─── INFORMATION SUPPLIED
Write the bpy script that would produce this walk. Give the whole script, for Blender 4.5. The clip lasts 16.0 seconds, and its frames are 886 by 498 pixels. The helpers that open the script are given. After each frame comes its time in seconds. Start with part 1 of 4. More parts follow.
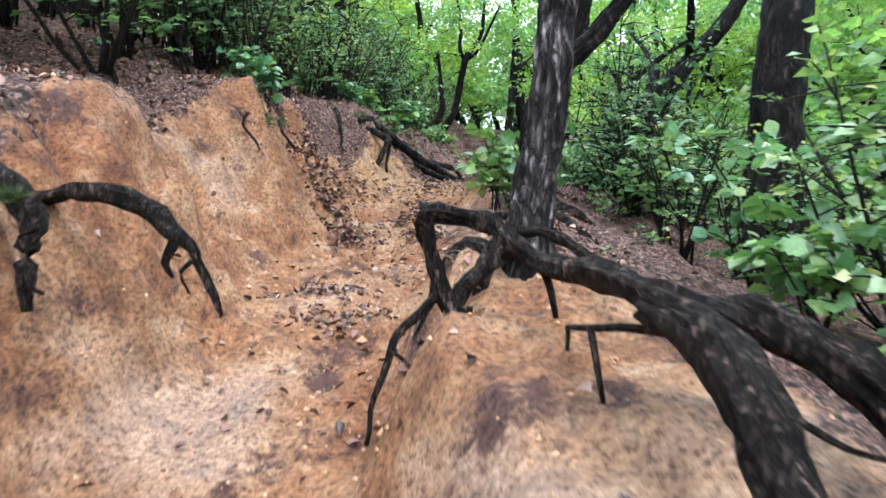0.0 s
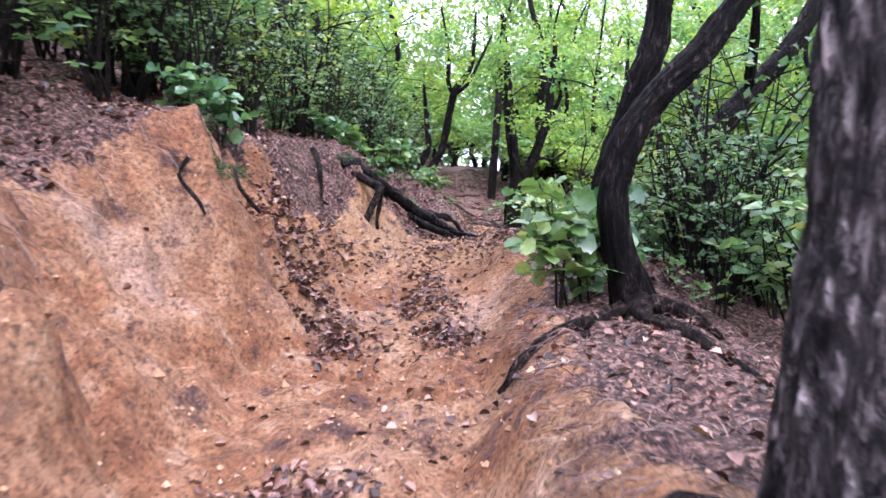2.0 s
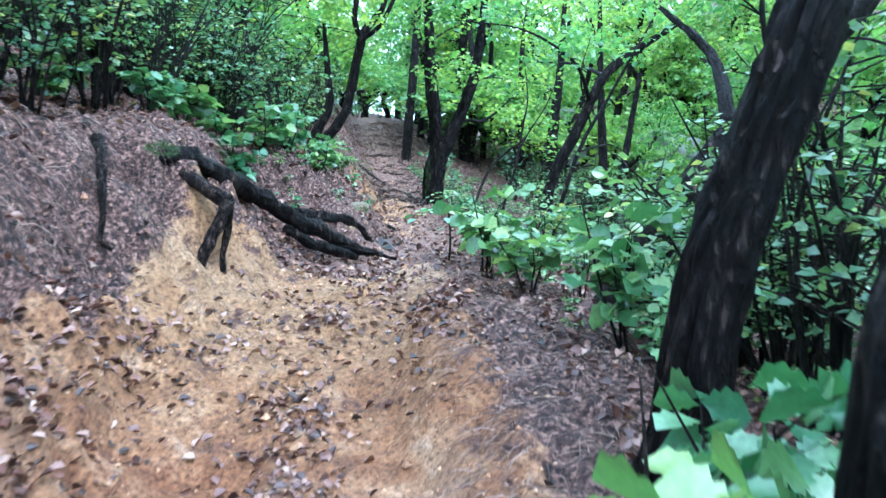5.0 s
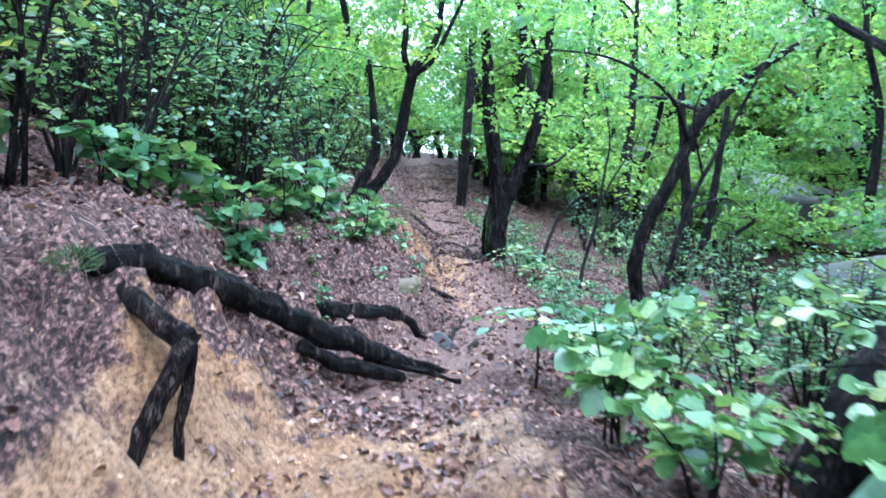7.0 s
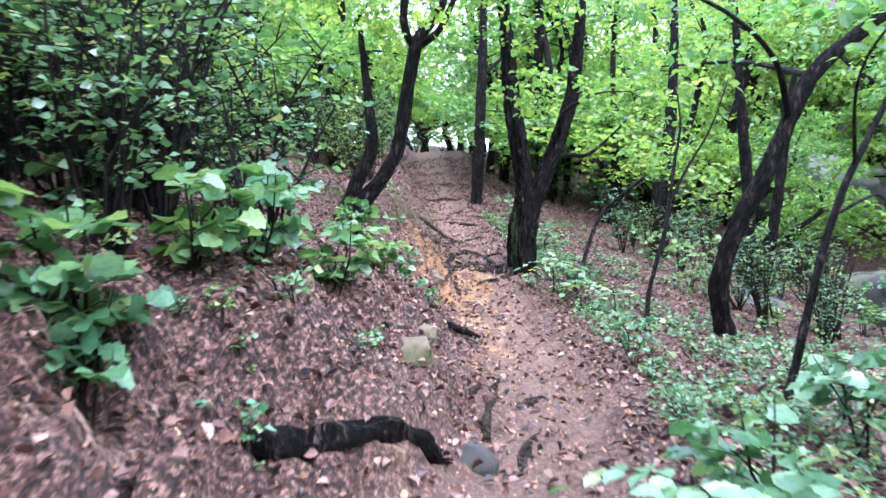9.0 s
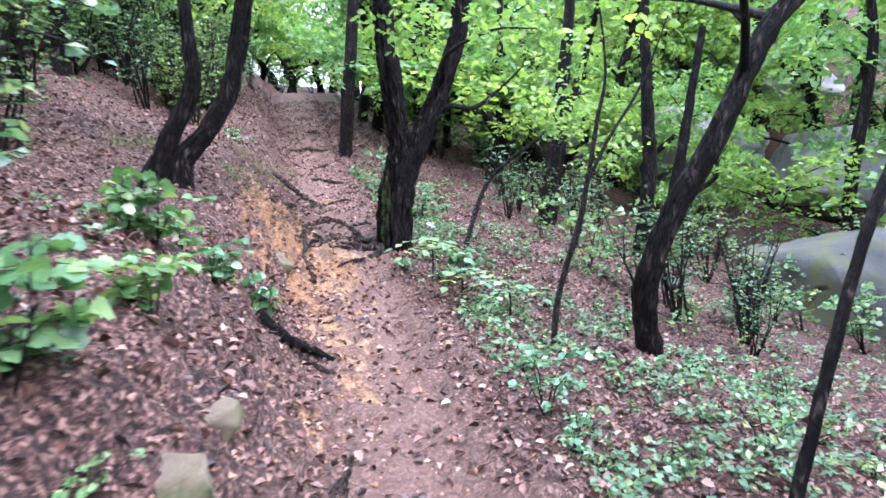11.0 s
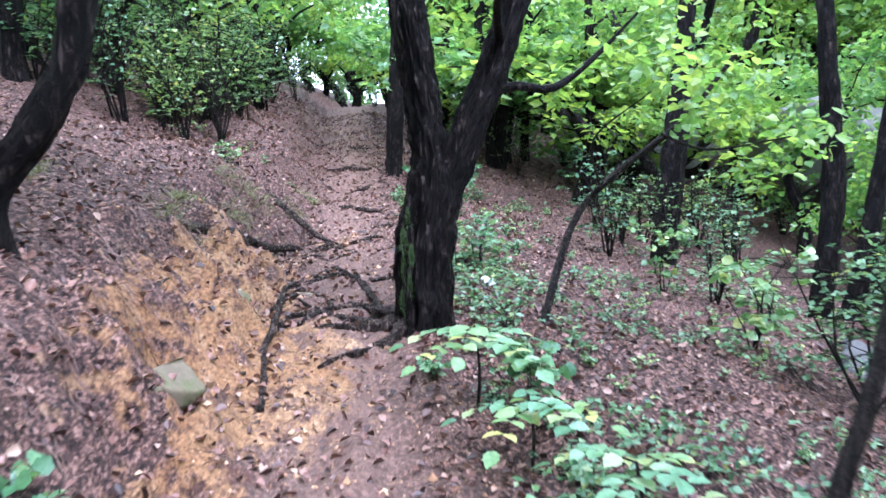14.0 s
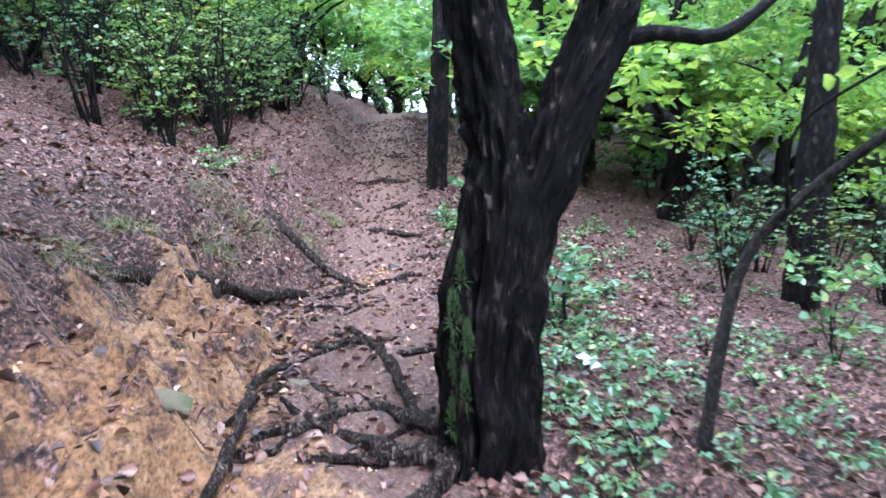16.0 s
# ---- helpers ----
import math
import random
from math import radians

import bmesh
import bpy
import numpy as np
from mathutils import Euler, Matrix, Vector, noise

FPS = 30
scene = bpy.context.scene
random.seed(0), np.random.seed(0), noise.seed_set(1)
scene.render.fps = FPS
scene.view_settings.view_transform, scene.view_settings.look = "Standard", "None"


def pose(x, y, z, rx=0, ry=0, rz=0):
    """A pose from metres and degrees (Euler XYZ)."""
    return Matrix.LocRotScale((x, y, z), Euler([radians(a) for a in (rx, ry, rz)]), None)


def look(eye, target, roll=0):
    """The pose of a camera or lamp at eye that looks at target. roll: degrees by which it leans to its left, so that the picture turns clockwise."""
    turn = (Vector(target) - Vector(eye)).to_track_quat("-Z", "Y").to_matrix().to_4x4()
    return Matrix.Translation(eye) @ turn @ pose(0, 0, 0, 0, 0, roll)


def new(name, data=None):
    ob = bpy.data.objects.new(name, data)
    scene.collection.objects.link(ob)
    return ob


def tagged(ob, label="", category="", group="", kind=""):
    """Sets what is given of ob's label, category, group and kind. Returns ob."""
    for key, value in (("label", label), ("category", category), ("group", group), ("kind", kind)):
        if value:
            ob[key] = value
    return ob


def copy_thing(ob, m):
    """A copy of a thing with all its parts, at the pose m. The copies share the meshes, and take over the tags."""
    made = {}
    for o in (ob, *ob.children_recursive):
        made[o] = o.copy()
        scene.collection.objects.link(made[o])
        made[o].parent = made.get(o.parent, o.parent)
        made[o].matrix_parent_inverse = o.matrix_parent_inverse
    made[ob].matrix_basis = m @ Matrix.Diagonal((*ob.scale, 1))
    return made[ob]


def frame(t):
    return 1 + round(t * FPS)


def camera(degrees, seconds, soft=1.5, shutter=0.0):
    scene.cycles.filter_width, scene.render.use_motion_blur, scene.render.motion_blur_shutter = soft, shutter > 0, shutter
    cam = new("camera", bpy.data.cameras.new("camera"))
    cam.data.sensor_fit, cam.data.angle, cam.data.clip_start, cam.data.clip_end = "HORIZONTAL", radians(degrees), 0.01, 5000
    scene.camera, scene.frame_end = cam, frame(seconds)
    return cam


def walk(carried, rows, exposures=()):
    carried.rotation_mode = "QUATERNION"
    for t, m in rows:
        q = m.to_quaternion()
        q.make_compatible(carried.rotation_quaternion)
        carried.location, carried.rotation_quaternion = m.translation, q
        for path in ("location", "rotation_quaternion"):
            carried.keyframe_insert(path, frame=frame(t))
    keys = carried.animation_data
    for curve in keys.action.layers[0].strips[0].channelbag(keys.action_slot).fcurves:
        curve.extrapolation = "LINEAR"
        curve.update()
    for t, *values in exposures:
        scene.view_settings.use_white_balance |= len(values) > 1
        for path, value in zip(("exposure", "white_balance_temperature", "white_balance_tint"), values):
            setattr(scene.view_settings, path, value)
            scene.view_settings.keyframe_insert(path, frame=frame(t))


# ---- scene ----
──────
EXERCISE INSTRUCTIONS |
Reproduce the data word for word, excluding its pictures.

TASK SOLUTION |
Write the bpy script that would produce this walk. Give the whole script, for Blender 4.5. The clip lasts 16.0 seconds, and its frames are 886 by 498 pixels. The helpers that open the script are given. After each frame comes its time in seconds. Start with part 1 of 4. More parts follow.
0.0 s
2.0 s
5.0 s
7.0 s
9.0 s
11.0 s
14.0 s
16.0 s
# ---- helpers ----
import math
import random
from math import radians

import bmesh
import bpy
import numpy as np
from mathutils import Euler, Matrix, Vector, noise

FPS = 30
scene = bpy.context.scene
random.seed(0), np.random.seed(0), noise.seed_set(1)
scene.render.fps = FPS
scene.view_settings.view_transform, scene.view_settings.look = "Standard", "None"


def pose(x, y, z, rx=0, ry=0, rz=0):
    """A pose from metres and degrees (Euler XYZ)."""
    return Matrix.LocRotScale((x, y, z), Euler([radians(a) for a in (rx, ry, rz)]), None)


def look(eye, target, roll=0):
    """The pose of a camera or lamp at eye that looks at target. roll: degrees by which it leans to its left, so that the picture turns clockwise."""
    turn = (Vector(target) - Vector(eye)).to_track_quat("-Z", "Y").to_matrix().to_4x4()
    return Matrix.Translation(eye) @ turn @ pose(0, 0, 0, 0, 0, roll)


def new(name, data=None):
    ob = bpy.data.objects.new(name, data)
    scene.collection.objects.link(ob)
    return ob


def tagged(ob, label="", category="", group="", kind=""):
    """Sets what is given of ob's label, category, group and kind. Returns ob."""
    for key, value in (("label", label), ("category", category), ("group", group), ("kind", kind)):
        if value:
            ob[key] = value
    return ob


def copy_thing(ob, m):
    """A copy of a thing with all its parts, at the pose m. The copies share the meshes, and take over the tags."""
    made = {}
    for o in (ob, *ob.children_recursive):
        made[o] = o.copy()
        scene.collection.objects.link(made[o])
        made[o].parent = made.get(o.parent, o.parent)
        made[o].matrix_parent_inverse = o.matrix_parent_inverse
    made[ob].matrix_basis = m @ Matrix.Diagonal((*ob.scale, 1))
    return made[ob]


def frame(t):
    return 1 + round(t * FPS)


def camera(degrees, seconds, soft=1.5, shutter=0.0):
    scene.cycles.filter_width, scene.render.use_motion_blur, scene.render.motion_blur_shutter = soft, shutter > 0, shutter
    cam = new("camera", bpy.data.cameras.new("camera"))
    cam.data.sensor_fit, cam.data.angle, cam.data.clip_start, cam.data.clip_end = "HORIZONTAL", radians(degrees), 0.01, 5000
    scene.camera, scene.frame_end = cam, frame(seconds)
    return cam


def walk(carried, rows, exposures=()):
    carried.rotation_mode = "QUATERNION"
    for t, m in rows:
        q = m.to_quaternion()
        q.make_compatible(carried.rotation_quaternion)
        carried.location, carried.rotation_quaternion = m.translation, q
        for path in ("location", "rotation_quaternion"):
            carried.keyframe_insert(path, frame=frame(t))
    keys = carried.animation_data
    for curve in keys.action.layers[0].strips[0].channelbag(keys.action_slot).fcurves:
        curve.extrapolation = "LINEAR"
        curve.update()
    for t, *values in exposures:
        scene.view_settings.use_white_balance |= len(values) > 1
        for path, value in zip(("exposure", "white_balance_temperature", "white_balance_tint"), values):
            setattr(scene.view_settings, path, value)
            scene.view_settings.keyframe_insert(path, frame=frame(t))


# ---- scene ----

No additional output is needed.